(Rows from a dataset of clips and code)

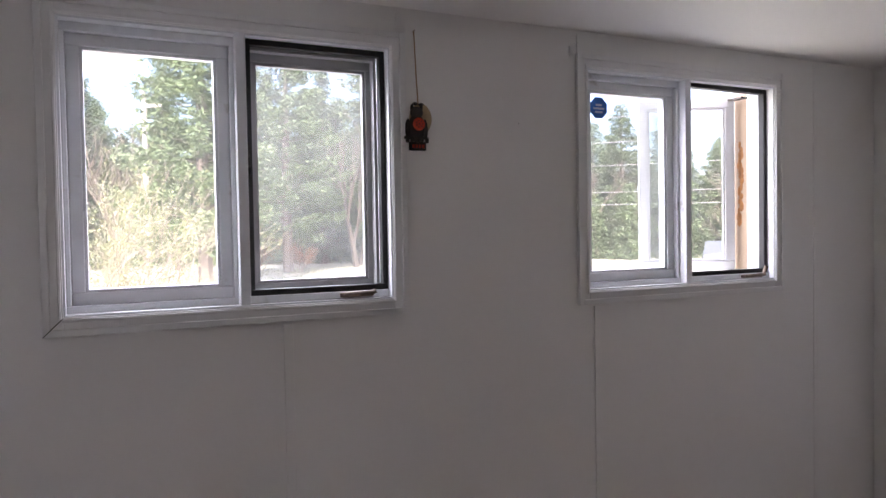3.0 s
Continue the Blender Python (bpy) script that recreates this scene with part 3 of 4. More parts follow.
# ---- small things on the walls ----
# owl ornament on its string
OX, OZ = -2.434, 1.963
ow = base("owl_ornament", (OX, -0.004, OZ), "dark owl ornament with a red disc on a wood slice", "ornament")
slice_bm = lathe([(0.0, 0.0), (0.050, 0.0), (0.052, 0.003), (0.050, 0.007), (0.0, 0.007)], 32, m=pose(0.025, -0.001, 0.022, 90, 0, 0), closed=True)
bmesh.ops.scale(slice_bm, vec=(0.80, 1, 1.0), verts=slice_bm.verts)
part("wood_slice", slice_bm, WOOD_SLICE, ow, "pale oval wood slice", True)
fig = bmesh.new()


def blob(bm, c, s, sub=3):
    g = bmesh.ops.create_icosphere(bm, subdivisions=sub, radius=1.0)
    bmesh.ops.scale(bm, vec=s, verts=g["verts"])
    bmesh.ops.translate(bm, vec=c, verts=g["verts"])


blob(fig, (0, -0.016, -0.012), (0.030, 0.010, 0.050))
blob(fig, (0, -0.017, 0.040), (0.024, 0.010, 0.020))
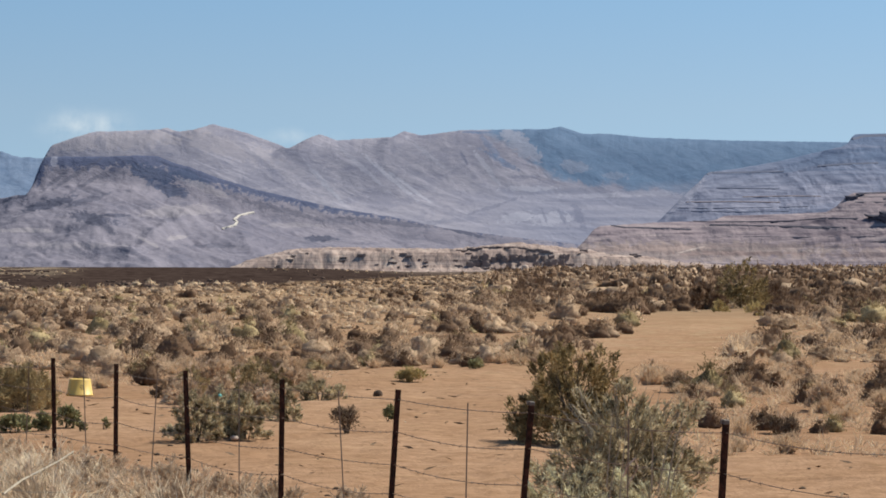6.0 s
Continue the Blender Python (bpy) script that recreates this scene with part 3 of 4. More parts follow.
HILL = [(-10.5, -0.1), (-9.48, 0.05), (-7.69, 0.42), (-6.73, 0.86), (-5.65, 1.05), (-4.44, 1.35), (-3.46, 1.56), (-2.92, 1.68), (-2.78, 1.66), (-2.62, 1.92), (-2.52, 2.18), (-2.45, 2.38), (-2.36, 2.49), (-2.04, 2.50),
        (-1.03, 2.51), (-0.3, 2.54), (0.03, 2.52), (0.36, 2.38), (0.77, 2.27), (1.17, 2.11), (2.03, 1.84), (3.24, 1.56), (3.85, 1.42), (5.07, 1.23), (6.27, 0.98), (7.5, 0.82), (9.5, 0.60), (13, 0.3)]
hill = mountain("hill", HILL, 2150, 2650, M_HILL, "grey scrubby hill with gullies and a dark caprock rim, haze in its colours", lambda u: 0.84 * u + 0.16 * sstep(0.90, 0.985, u), rough=0.050, grain=120, slant=0.5, draw=2.6, lean=1.3, jag=0.015, peak=0.35, span=0.6, seed=15, cols=760, rows=130,
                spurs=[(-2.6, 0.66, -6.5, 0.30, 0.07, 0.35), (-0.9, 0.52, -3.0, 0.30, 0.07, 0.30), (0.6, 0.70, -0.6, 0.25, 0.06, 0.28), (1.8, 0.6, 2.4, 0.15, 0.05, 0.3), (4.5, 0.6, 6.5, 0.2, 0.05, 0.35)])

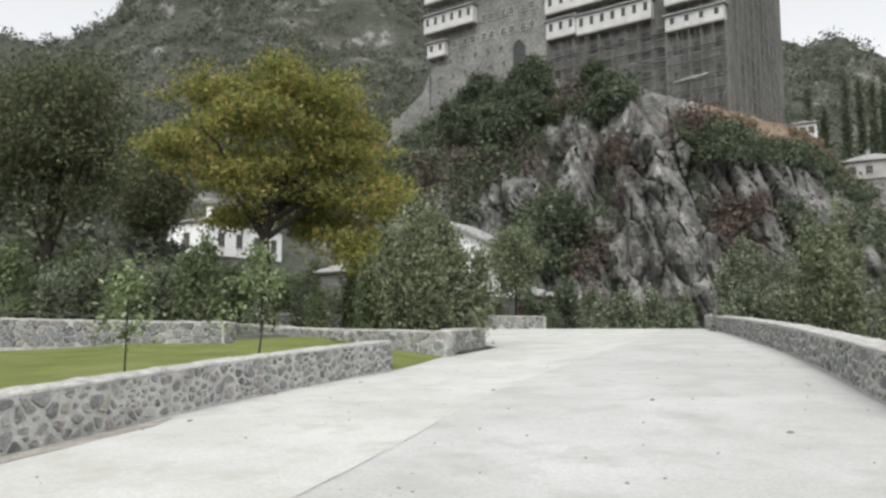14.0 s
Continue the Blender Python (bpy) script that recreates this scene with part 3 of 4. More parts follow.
strip("gutter_dirt", foot, 0.17, DIRT, "dark dirt along the foot of the wall", lift=0.006, seed=9)


def tuft(name, label, at, n, length, radius, mat, seed, width=0.012, group=""):
    """A tuft of bent blades."""
    rng = random.Random(seed)
    v, f = [], []
    for _ in range(n):
        a, r = rng.uniform(0, 6.28), radius * math.sqrt(rng.random())
        x, y = r * math.cos(a) * 1.4, r * math.sin(a) * 0.8
        d, h = rng.uniform(0, 6.28), length * rng.uniform(0.4, 1.2)
        bend = rng.uniform(0.4, 1.2) * h
        k = len(v)
        dx, dy = math.cos(d), math.sin(d)
        for s, w in ((0, 1.0), (0.55, 0.8)):
            px, py, pz = x + dx * bend * s * s, y + dy * bend * s * s, h * s * (1.25 - 0.5 * s)
            v += [(px - dy * width * w, py + dx * width * w, pz), (px + dy * width * w, py - dx * width * w, pz)]
        v.append((x + dx * bend, y + dy * bend, h * 0.62))
        f += [(k, k + 1, k + 3, k + 2), (k + 2, k + 3, k + 4)]
    ob = raw(name, v, f, mat)
    ob.location = at
    return tagged(ob, label, "weed", group)


tuft("weed", "low olive-green weed growing out of the crack", (-4.45, 7.12, 0.0), 75, 0.1, 0.2, GRASS, 2, group="weeds in the crack")
tuft("weed", "thin dry stalks growing out of the crack", (-5.35, 7.1, 0.0), 16, 0.22, 0.05, DRY, 3, 0.008, group="weeds in the crack")
tuft("weed", "thin dry stalks growing out of the crack", (-4.95, 7.1, 0.0), 9, 0.2, 0.06, DRY, 4, 0.007, group="weeds in the crack")
tuft("weed", "green weed at the foot of the stone wall", (-6.75, 7.25, 0.0), 120, 0.17, 0.14, OLIVE_LEAF, 5, group="weeds by the wall")
tuft("weed", "russet dry weed at the foot of the stone wall", (-7.15, 6.8, 0.0), 110, 0.2, 0.13, RED_SCRUB, 6, group="weeds by the wall")
tuft("weed", "yellowed weed at the foot of the stone wall", (-8.55, 5.35, 0.0), 110, 0.2, 0.14, DRY, 7, group="weeds by the wall")
for k, (x, y) in enumerate([(-1.68, 14.67), (-1.6, 13.93), (-4.6, 15.2), (-2.9, 23.7), (-0.48, 23.5), (-6.2, 22.6), (-6.75, 26.3), (-5.4, 20.1), (1.3, 21.9), (-5.9, 24.6)]):
    rng = random.Random(k)
    s, w = rng.uniform(0.035, 0.06), rng.uniform(0, 6.28)
    v = [(math.cos(w + a) * s * r, math.sin(w + a) * s * r, h) for a, r, h in ((0, 1.2, 0.004), (0.9, 0.7, 0.02), (2.2, 0.7, 0.012), (3.14, 1.0, 0.002), (4.1, 0.7, 0.02), (5.4, 0.7, 0.012))] + [(0, 0, 0.006)]
    ob = raw("fallen_leaf", v, [(i, (i + 1) % 6, 6) for i in range(6)], RED_SCRUB)
    ob.location = (x, y, road_z(x, y) + 0.003)
    tagged(ob, "small curled brown leaf lying on concrete", "leaf", "fallen leaves")

gv, gf = [], []
rng = random.Random(77)
for _ in range(260):
    y = rng.uniform(8.2, 34.0)
    x = rng.uniform(float(left_edge(min(y, 27.3))) + 0.3, float(right_edge(y)) - 0.3)
    s, w, k = rng.uniform(0.006, 0.02), rng.uniform(0, 6.28), len(gv)
    gv += [(x + s * math.cos(w + a) * q, y + s * math.sin(w + a), road_z(x, y) + h) for a, q, h in ((0, 1.3, 0), (1.6, 1, 0), (3.1, 1.3, 0), (4.7, 1, 0))] + [(x, y, road_z(x, y) + s * 0.7)]
    gf += [(k, k + 1, k + 4), (k + 1, k + 2, k + 4), (k + 2, k + 3, k + 4), (k + 3, k, k + 4)]
tagged(raw("grit", gv, gf, GRAVEL), "scattered grit lying on the concrete", "grit", kind="stuff")

# ---- trees on the lawn ----
SAPLINGS = [(-6.84, 11.13, 2.15, 0.36, 1), (-7.9, 17.3, 2.95, 0.6, 2), (-8.04, 21.25, 2.45, 0.42, 1), (-8.44, 24.65, 2.6, 0.66, 2), (-15.6, 7.0, 3.2, 0.9, 2), (-15.0, 20.0, 2.3, 0.45, 1), (-17.8, 22.5, 2.4, 0.4, 1)]
for k, (x, y, h, r, dens) in enumerate(SAPLINGS):
    tree("sapling", "young leafy sapling on a thin stem in the lawn", (x, y, lawn_z(x, y)), h, h * 0.24, 0.01 + 0.005 * dens, r, YOUNG_LEAF, (38, 62)[dens - 1], (12, 17)[dens - 1], 0.105, 20 + k, "lawn saplings", limbs=5, spread=(0.1, 0.1, 0.11), droop=-0.3, spires=1, sapling_base=0.22)

tree("sapling", "bushy young tree with pale leaves low to the lawn", (-16.5, 11.1, lawn_z(-16.5, 11.1)), 4.75, 0.6, 0.05, 1.5, YOUNG_LEAF, 330, 26, 0.14, 19, "lawn saplings", limbs=9, spread=(0.15, 0.15, 0.18), stems=3, droop=-0.5, spires=11)

# ---- larger trees ----
# lobes of the big crown: across, depth, height, radius
PLANE = [(-4.2, 12.8, 1.25), (-4.6, 11.1, 1.15), (-5.0, 9.5, 0.95), (-3.2, 9.8, 1.4), (-2.6, 12.1, 1.45), (-1.0, 13.2, 1.3), (0.6, 13.8, 1.25), (1.6, 12.7, 1.5), (3.0, 12.1, 1.35), (4.0, 10.9, 1.25), (0.0, 11.4, 1.7), (-1.6, 10.4, 1.5), (1.8, 10.2, 1.7), (3.4, 9.4, 1.5), (5.5, 9.2, 1.05), (-2.4, 8.4, 1.4), (0.0, 8.6, 1.6), (2.4, 8.0, 1.6), (4.4, 7.7, 1.35), (4.6, 6.2, 1.15), (3.5, 5.8, 1.2), (-2.7, 7.2, 1.0), (1.2, 7.1, 1.2), (4.3, 4.9, 0.85), (-0.8, 9.3, 1.8), (1.0, 9.1, 1.9), (0.3, 12.3, 1.8), (3.0, 7.0, 1.5), (-3.0, 11.1, 1.5), (2.4, 11.4, 1.6)]
PLANE = [(0.75 * r - 0.66 * d, 0.66 * r + 0.75 * d, z - 2.0, s) for r, d, z, s in [(r * 0.86 + 0.6, 2.5 * math.sin(2.4 * i), z, s) for i, (r, z, s) in enumerate(PLANE)]]
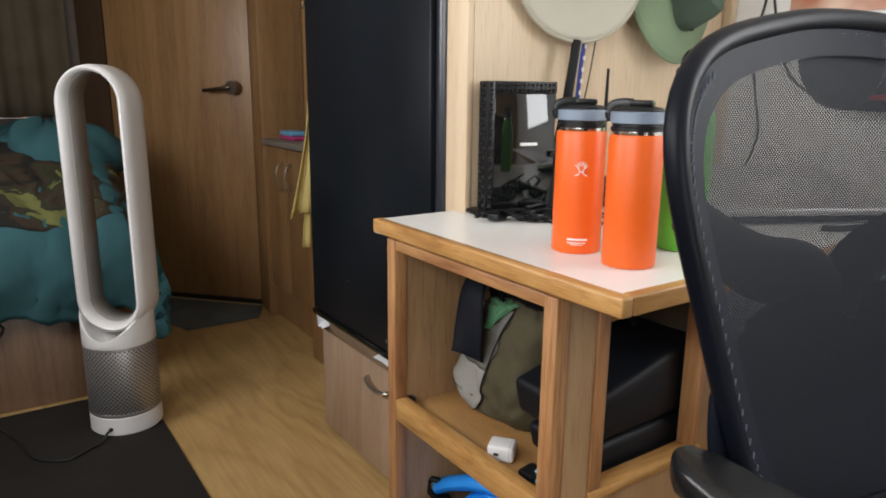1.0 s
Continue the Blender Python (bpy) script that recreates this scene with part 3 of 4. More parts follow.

**SHORT PROBLEM**
Copy, word for word, the entries above from the first line to the line that holds "dirt along the". Drop the pictures.

**EXERCISE RESULT**
3.0 s
Continue the Blender Python (bpy) script that recreates this scene with part 3 of 4. More parts follow.
# ---- small things on the walls ----
# owl ornament on its string
OX, OZ = -2.434, 1.963
ow = base("owl_ornament", (OX, -0.004, OZ), "dark owl ornament with a red disc on a wood slice", "ornament")
slice_bm = lathe([(0.0, 0.0), (0.050, 0.0), (0.052, 0.003), (0.050, 0.007), (0.0, 0.007)], 32, m=pose(0.025, -0.001, 0.022, 90, 0, 0), closed=True)
bmesh.ops.scale(slice_bm, vec=(0.80, 1, 1.0), verts=slice_bm.verts)
part("wood_slice", slice_bm, WOOD_SLICE, ow, "pale oval wood slice", True)
fig = bmesh.new()


def blob(bm, c, s, sub=3):
    g = bmesh.ops.create_icosphere(bm, subdivisions=sub, radius=1.0)
    bmesh.ops.scale(bm, vec=s, verts=g["verts"])
    bmesh.ops.translate(bm, vec=c, verts=g["verts"])


blob(fig, (0, -0.016, -0.012), (0.030, 0.010, 0.050))
blob(fig, (0, -0.017, 0.040), (0.024, 0.010, 0.020))
6.0 s
Continue the Blender Python (bpy) script that recreates this scene with part 3 of 4. More parts follow.
HILL = [(-10.5, -0.1), (-9.48, 0.05), (-7.69, 0.42), (-6.73, 0.86), (-5.65, 1.05), (-4.44, 1.35), (-3.46, 1.56), (-2.92, 1.68), (-2.78, 1.66), (-2.62, 1.92), (-2.52, 2.18), (-2.45, 2.38), (-2.36, 2.49), (-2.04, 2.50),
        (-1.03, 2.51), (-0.3, 2.54), (0.03, 2.52), (0.36, 2.38), (0.77, 2.27), (1.17, 2.11), (2.03, 1.84), (3.24, 1.56), (3.85, 1.42), (5.07, 1.23), (6.27, 0.98), (7.5, 0.82), (9.5, 0.60), (13, 0.3)]
hill = mountain("hill", HILL, 2150, 2650, M_HILL, "grey scrubby hill with gullies and a dark caprock rim, haze in its colours", lambda u: 0.84 * u + 0.16 * sstep(0.90, 0.985, u), rough=0.050, grain=120, slant=0.5, draw=2.6, lean=1.3, jag=0.015, peak=0.35, span=0.6, seed=15, cols=760, rows=130,
                spurs=[(-2.6, 0.66, -6.5, 0.30, 0.07, 0.35), (-0.9, 0.52, -3.0, 0.30, 0.07, 0.30), (0.6, 0.70, -0.6, 0.25, 0.06, 0.28), (1.8, 0.6, 2.4, 0.15, 0.05, 0.3), (4.5, 0.6, 6.5, 0.2, 0.05, 0.35)])

14.0 s
Continue the Blender Python (bpy) script that recreates this scene with part 3 of 4. More parts follow.
strip("gutter_dirt", foot, 0.17, DIRT, "dark dirt along the foot of the wall", lift=0.006, seed=9)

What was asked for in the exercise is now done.